The Beatles' recording was included on compilation albums such as 1962–1966 and 1. In 1986, "Yellow Submarine" / "Eleanor Rigby" was reissued in the UK as part of EMI's twentieth anniversary of each of the Beatles' singles and peaked at number 63 on the UK Singles Chart. The 2015 edition of 1 and the expanded 1+ box set includes a video clip for the song, compiled from footage from the 1968 animated film. In July 2018, the two songs were released on a 7-inch vinyl picture disc to mark the 50th anniversary of the Yellow Submarine film's release.

Spanish football club Villarreal CF got the nickname "Yellow Submarine" from the same song of the Beatles, and since then have become synonymously connected to the La Liga club.
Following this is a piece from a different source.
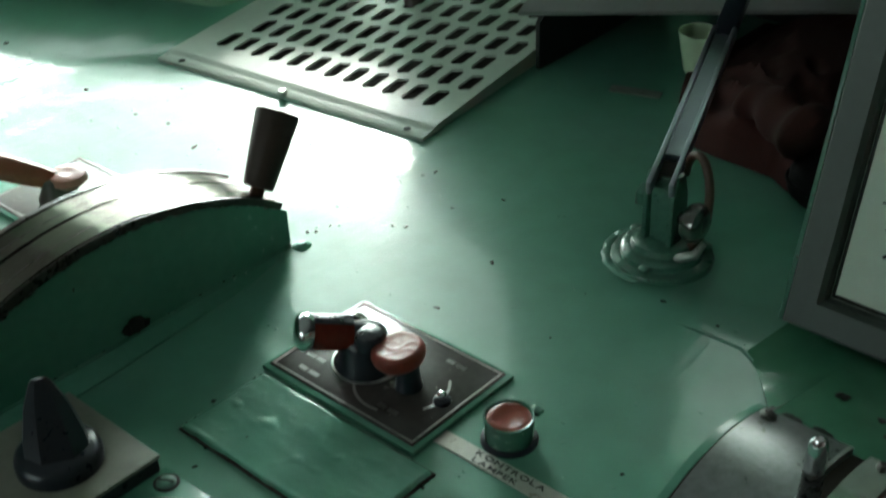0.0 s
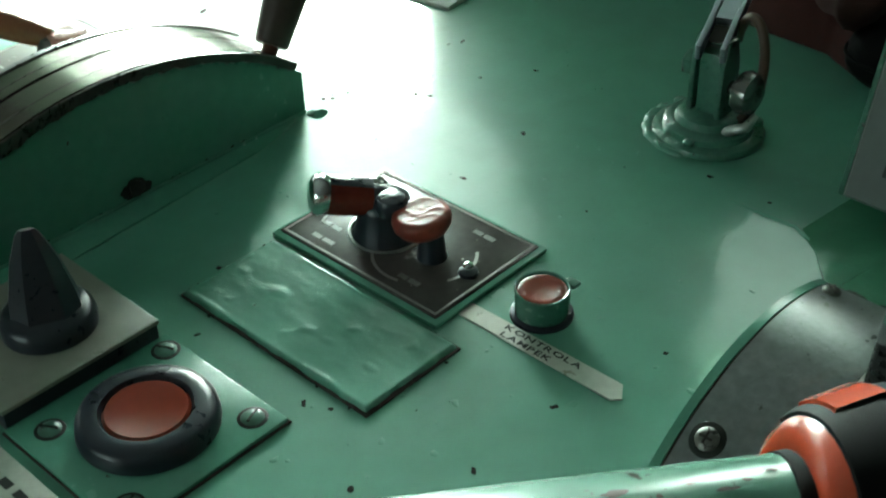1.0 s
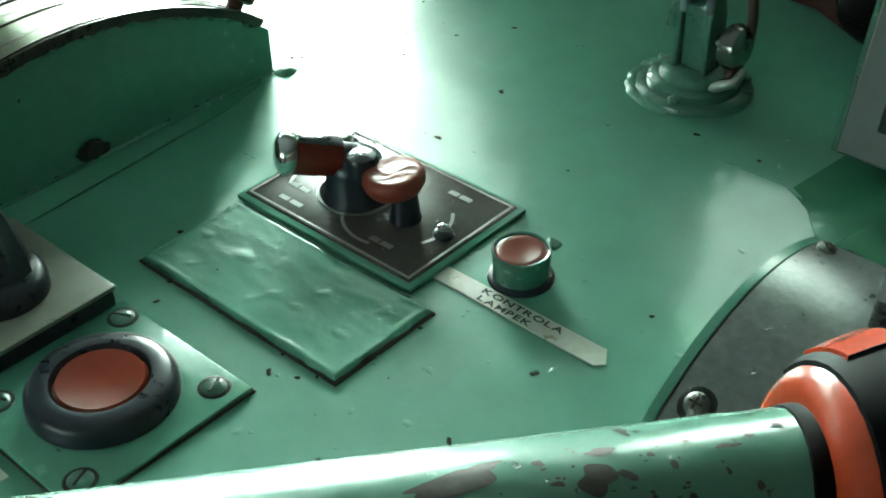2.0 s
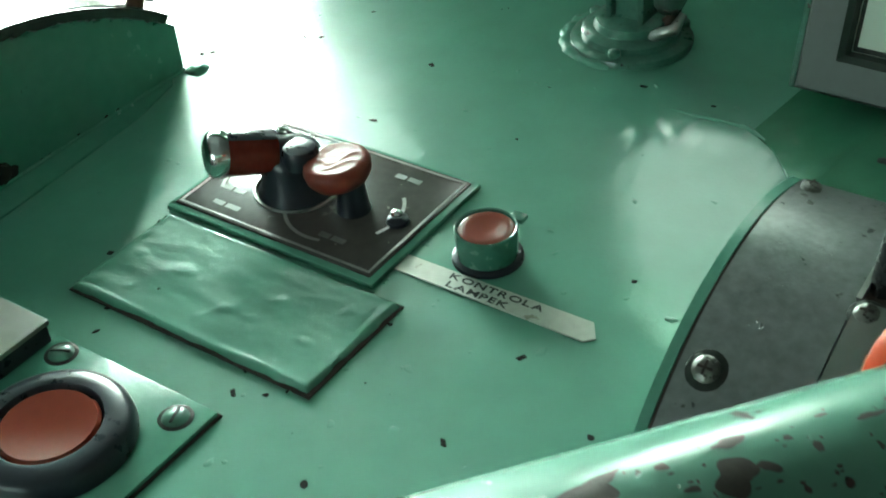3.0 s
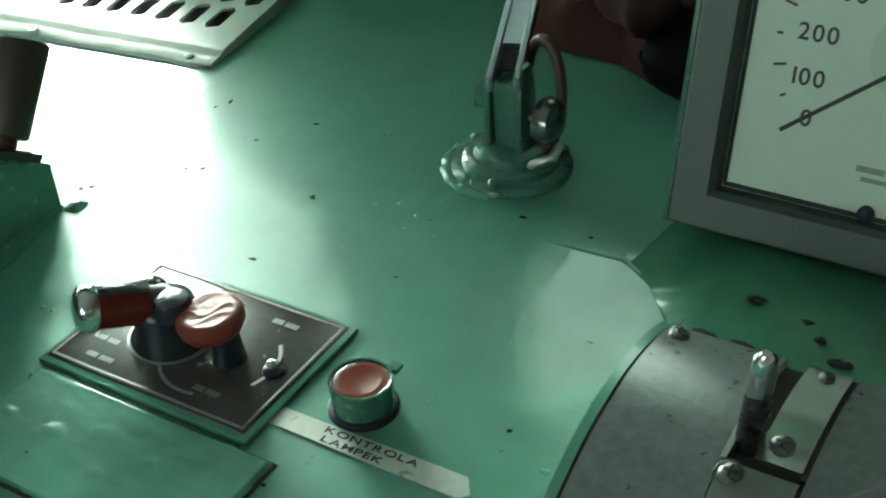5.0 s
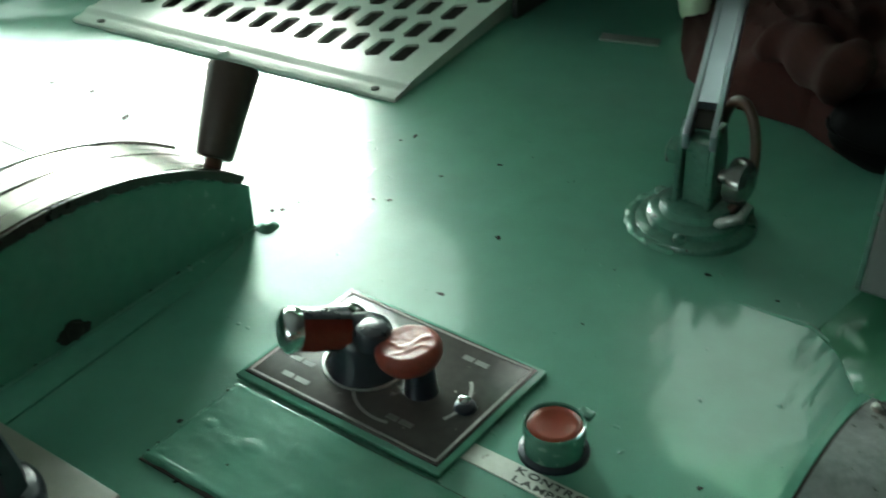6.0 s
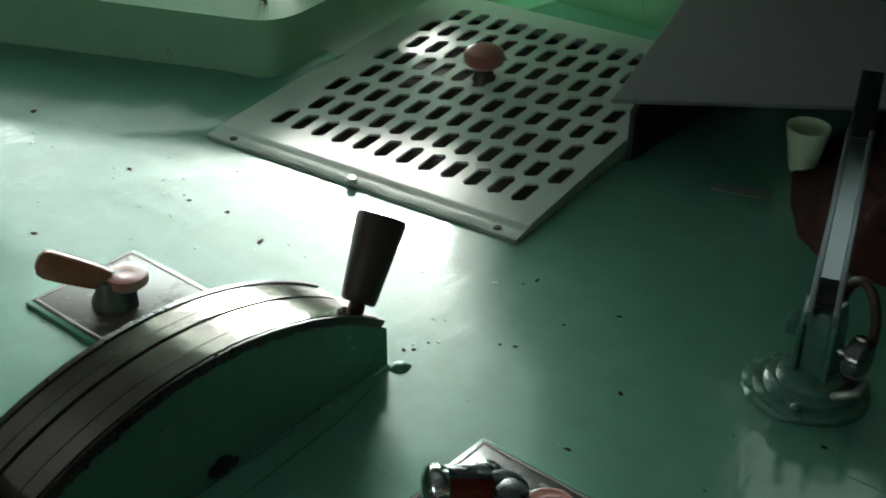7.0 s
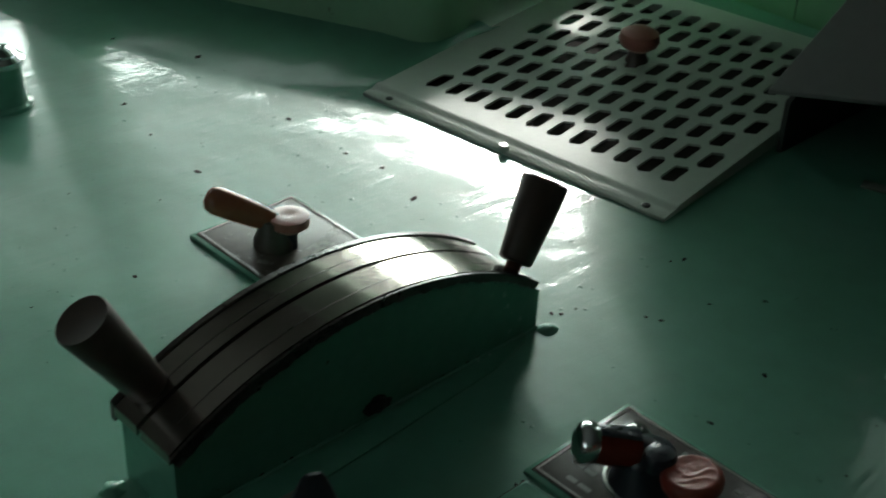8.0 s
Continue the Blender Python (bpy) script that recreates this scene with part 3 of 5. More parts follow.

At the time, the song was highly popular in Spain during 1960s (albeit it was sung in Spanish), when Villarreal was still a small club.

==Personnel==
According to Ian MacDonald and Walter Everett, except where noted:

The Beatles
- Ringo Starr – lead and backing vocals, drums, shouting
- John Lennon – acoustic guitar, backing vocals, sound effects (bubbles), shouting
- Paul McCartney – bass guitar, backing vocals, shouting
- George Harrison – tambourine, backing vocals, sound effects (waves)

Additional contributors
- Neil Aspinall – backing vocals
- Alf Bicknell – sound effects (rattling chains), backing vocals
- Pattie Boyd – laughter, backing vocals
- Mal Evans – bass drum, backing vocals
- Marianne Faithfull – backing vocals
- Brian Jones – sound effects (clinking glasses), ocarina, backing vocals
- George Martin – backing vocals
- Geoff Emerick – tape loop (marching band), backing vocals
- John Skinner, Terry Condon – sound effects (chains in bathtub)

==Charts and certifications==

===Weekly charts===

| Chart (1966–67) | Peak position |
|---|---|
| Australian Go-Set National Top 40 | 1 |
| Austrian Singles Chart | 1 |
| Belgian BRT Top 30 | 1 |
| Canadian RPM Top Singles | 1 |
| Denmark (Salgshitlisterne Top 20) | 4 |
| Finland (Suomen virallinen lista) | 6 |
| Irish Singles Chart | 1 |
| Italian Musica e Dischi Chart | 3 |
| Netherlands (Dutch Top 40) | 1 |
| Netherlands (Single Top 100) | 1 |
| New Zealand Listener Chart | 1 |
| Norwegian VG-lista Singles | 1 |
| Rhodesia (Lyons Maid) | 2 |
| Spain (AFE) | 3 |
| Swedish Kvällstoppen Chart | 1 |
| Swedish Tio i Topp Chart | 1 |
| UK Record Retailer Chart | 1 |
| US Billboard Hot 100 | 2 |
| US Cash Box Top 100 | 1 |
| West German Musikmarkt Hit-Parade | 1 |
| Chart (1986) | Peak position |
| UK Singles Chart | 63 |
| Chart (2012) | Peak position |
| Belgium (Ultratop 50 Back Catalogue Singles Flanders) | 16 |
| Chart (2018) | Peak position |
| German GfK Entertainment Top 100 Singles | 55 |

===Year-end charts===

| Chart (1966) | Peak position |
|---|---|
| Australia (AMR) | 3 |
| Austria (Ö3 Austria Top 40) | 8 |
| Belgium (Ultratop 50 Flanders) | 17 |
| Canada (CHUM) | 12 |
| Netherlands (Dutch Top 40) | 13 |
| UK Singles | 3 |
| UK Record Retailer Chart | 3 |
| US Billboard Hot 100 | 96 |
| US Cash Box | 83 |

===Certifications and sales===

| Region | Certification | Certified units/sales |
| New Zealand (RMNZ) | Gold | 15,000^{‡} |
| Norway | — | 25,000 |
| United Kingdom (BPI) | Gold | 400,000^{‡} |
| United States (RIAA) | Gold | 1,000,000^{^} |
^{^} Shipments figures based on certification alone. ^{‡} Sales+streaming figures based on certification alone.